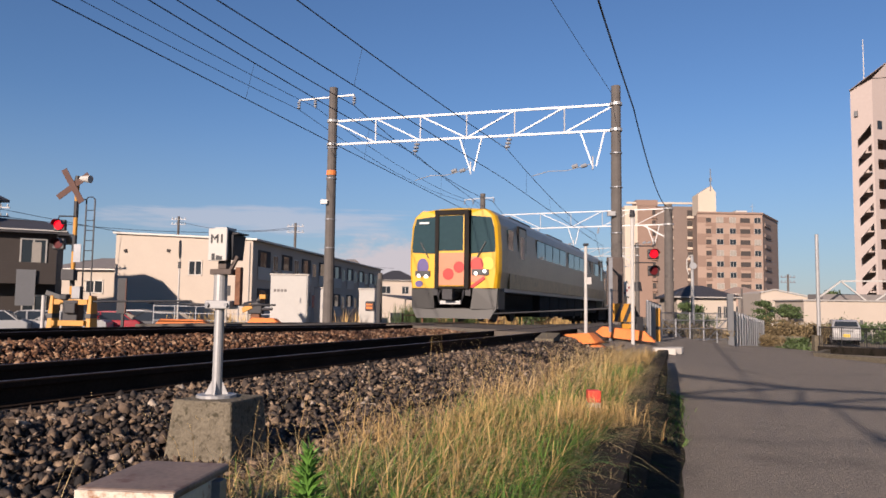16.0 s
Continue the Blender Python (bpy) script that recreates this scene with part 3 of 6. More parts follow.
def make_car(front, label):
    car = thing("train_car", label, "train car", "cars of the train")
    g = Geo()
    if front:
        secs = [car_section(0.0, CAR_W * 0.90, 3.22), car_section(0.07, CAR_W * 0.955, 3.32), car_section(0.22, CAR_W * 0.99, 3.39)]
        g.loft(secs)
        part("cab_shell", g, "train_yellow", car, "bright yellow cab end", smooth=False)
        g = Geo().loft([car_section(0.222, CAR_W * 0.985, 3.38), car_section(0.8), car_section(CAR_LEN)])
    else:
        g.loft([car_section(0.0), car_section(CAR_LEN)])
    part("body", g, "train_side", car, "brown-grey reflective body side")
    part("lower_band", Geo().loft([[(-CAR_W / 2 - 0.006, y, 1.03), (CAR_W / 2 + 0.006, y, 1.03), (CAR_W / 2 + 0.012, y, 1.48), (-CAR_W / 2 - 0.012, y, 1.48)] for y in (1.0, CAR_LEN - 0.05)]), "train_low", car, "olive lower side band")
    part("sill", Geo().box(0, CAR_LEN / 2 + 0.3, 0.93, CAR_W * 0.97, CAR_LEN - 0.6, 0.1), "galv", car)
    # roof gear
    for y, l in ((5, 3.0), (11, 3.0), (16, 2.2)):
        part("roof_unit", Geo().box(0, y, 3.38, 1.5, l, 0.14), "train_grey", car, bevel=0.04)
    # underframe boxes and bogies
    part("underframe", Geo().box(0, CAR_LEN / 2 + 0.5, 0.30, 2.1, CAR_LEN - 1.6, 0.65), "train_black", car)
    for k in range(5):
        part("equipment_box", Geo().box(0, 6.4 + 1.72 * k, 0.16, 2.6, 1.62, 0.76), "train_black", car, bevel=0.02)
    for y in (3.4, CAR_LEN - 3.4):
        bg = part("bogie", Geo().box(0.98, y, 0.42, 0.14, 3.0, 0.22).box(-0.98, y, 0.42, 0.14, 3.0, 0.22).box(0, y, 0.35, 1.9, 0.5, 0.25), "train_black", car)
        for dy in (-1.05, 1.05):
            for sx in (-0.53, 0.53):
                part("wheel", Geo().tube((sx - 0.06, y + dy, 0.43), (sx + 0.06, y + dy, 0.43), 0.43, 0.43, 20), "dark", bg)
    # side windows and doors on both sides
    for sx in (-1, 1):
        x = sx * (CAR_W / 2 - 0.028)
        y = 4.6 if front else 2.6
        k = 0
        while y < CAR_LEN - 2.0:
            w = part("side_window", Geo().box(x, y + 0.62, 1.86, 0.05, 1.18, 0.92), "train_sidewin", car)
            part("window_rim", Geo().box(x - sx * 0.004, y + 0.62, 1.83, 0.045, 1.24, 0.98), "train_black", w)
            k += 1
            y += 1.30 if k % 4 else 1.85
        for yd in ((2.55, CAR_LEN - 1.0) if front else (1.0, CAR_LEN - 1.0)):
            d = part("door", Geo().box(x + sx * 0.004, yd, 1.05, 0.05, 0.86, 1.9), "train_side", car, "narrow passenger door")
            part("door_gap", Geo().box(x - sx * 0.002, yd, 1.03, 0.05, 1.02, 1.98), "train_black", d)
            part("door_pane", Geo().box(x + sx * 0.008, yd, 2.0, 0.05, 0.5, 0.7), "train_sidewin", d)
        if front:
            part("cab_side_window", Geo().box(x, 1.15, 2.05, 0.05, 0.55, 0.72), "train_glass", car)
    if front:
        # three-part end: two windscreens and a projecting gangway door
        for sx in (-1, 1):
            ws = [(sx * 0.47, -0.03, 2.02), (sx * 1.275, -0.012, 2.06), (sx * 1.285, -0.012, 2.2), (sx * 1.245, -0.010, 2.75), (sx * 1.16, -0.008, 3.06), (sx * 0.47, -0.02, 3.13)]
            back = [(x, y + 0.09, z) for x, y, z in ws]
            g = Geo().loft([ws, back])
            win = part("windscreen", g, "train_glass", car, "dark cab windscreen")
            part("wiper", Geo().bar((sx * 0.75, -0.06, 1.9), (sx * 1.0, -0.05, 2.35), 0.025), "black", win)
        gd = part("gangway_door", Geo().box(0, -0.02, 1.06, 0.86, 0.22, 2.12), "train_yellow", car, "gangway door with a peach lower panel", bevel=0.03)
        part("lower_panel", Geo().box(0, -0.132, 1.09, 0.80, 0.012, 0.95), "face_peach", gd, "peach film panel")
        part("door_frame", Geo().box(-0.445, -0.05, 1.0, 0.11, 0.28, 2.26).box(0.475, -0.05, 1.0, 0.14, 0.30, 2.26).box(0, -0.05, 3.15, 1.02, 0.28, 0.13).box(0, -0.05, 1.0, 0.9, 0.26, 0.06), "train_black", gd, "black rubber gangway frame")
        part("door_window", Geo().box(-0.015, -0.134, 2.10, 0.74, 0.02, 1.02), "train_glass", gd)
        part("yellow_post", Geo().box(0.385, -0.14, 2.08, 0.05, 0.03, 1.02), "train_yellow", gd)
        # coloured film shapes on the end
        def disc(x, z, r, y, m, name, sxz=1.0):
            n = 20
            pts = [(x + r * math.cos(2 * math.pi * k / n), y, z + r * sxz * math.sin(2 * math.pi * k / n)) for k in range(n)]
            part(name, Geo().loft([pts, [(a, b + 0.012, c) for a, b, c in pts]]), m, car)
        disc(0.235, 1.62, 0.165, -0.150, "face_red", "red_spot")
        disc(-0.09, 1.42, 0.17, -0.149, "face_red", "red_spot")
        disc(0.74, 1.70, 0.20, -0.022, "face_red", "red_spot")
        disc(0.66, 1.56, 0.38, -0.016, "face_peach", "peach_patch")
        disc(-0.94, 1.64, 0.18, -0.02, "face_purple", "purple_patch", 1.4)
        disc(-1.05, 1.14, 0.12, -0.022, "face_purple", "purple_patch", 0.8)
        disc(1.06, 1.72, 0.19, -0.019, "face_lemon", "lemon_patch")
        part("red_sash", Geo().loft([[(0.50, -0.03, 1.05), (0.95, -0.03, 1.36), (0.99, -0.03, 1.28), (0.62, -0.03, 1.02)], [(0.50, -0.01, 1.05), (0.95, -0.01, 1.36), (0.99, -0.01, 1.28), (0.62, -0.01, 1.02)]]), "face_red", car)
        for x, z in ((0.72, 1.44), (0.98, 1.50), (-1.05, 1.38), (-0.82, 1.36)):
            part("headlight", Geo().tube((x, -0.075, z), (x, 0.02, z), 0.05, 0.06, 14), "headlight", car, "small round headlamp")
        for cx, w in ((0.85, 0.5), (-0.93, 0.46)):
            part("lamp_strip", Geo().box(cx, -0.03, 1.36 if cx < 0 else 1.40, w, 0.06, 0.16), "black", car)
        part("number_bar", Geo().box(-0.90, -0.035, 2.91, 0.30, 0.03, 0.05), "face_white", car)
        # skirt, coupler, hoses
        sk = Geo()
        for sx in (-1, 1):
            sk.loft([[(sx * 0.55, -0.02, 0.42), (sx * 1.30, 0.06, 0.42), (sx * 1.33, 0.10, 1.02), (sx * 0.62, 0.0, 1.02)],
                     [(sx * 0.55, 0.14, 0.42), (sx * 1.30, 0.22, 0.42), (sx * 1.33, 0.26, 1.02), (sx * 0.62, 0.16, 1.02)]])
        sk.loft([[(-1.12, 0.0, 0.14), (1.12, 0.0, 0.14), (1.30, 0.06, 0.43), (-1.30, 0.06, 0.43)], [(-1.12, 0.16, 0.14), (1.12, 0.16, 0.14), (1.30, 0.22, 0.43), (-1.30, 0.22, 0.43)]])
        for sx in (-1, 1):
            sk.box(sx * 1.30, 0.5, 0.42, 0.06, 0.7, 0.58)
        part("skirt", sk, "train_grey", car, "grey steel front skirt")
        cp = part("coupler", Geo().tube((0, -0.42, 0.82), (0, 0.3, 0.82), 0.10, 0.12, 10).box(0, -0.36, 0.68, 0.30, 0.22, 0.30), "dark", car, "knuckle coupler")
        part("jumper_bar", Geo().box(0.0, -0.16, 0.55, 0.62, 0.10, 0.10), "galv", cp)
        for sx in (-1, 1):
            part("hose", Geo().path([(sx * 0.36, -0.05, 0.98), (sx * 0.38, -0.18, 0.78), (sx * 0.33, -0.2, 0.60)], 0.035, 6), "dark", cp)
            part("hose_box", Geo().box(sx * 0.50, -0.04, 0.80, 0.16, 0.14, 0.20), "dark", cp)
    else:
        part("gangway", Geo().box(0, -0.3, 1.0, 1.1, 0.6, 2.1), "train_black", car)
    return car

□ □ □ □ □

AIM OF THE TASK: Across the data above, how many lines include the word "with"? Give only the count.

SOLUTION BELOW: 2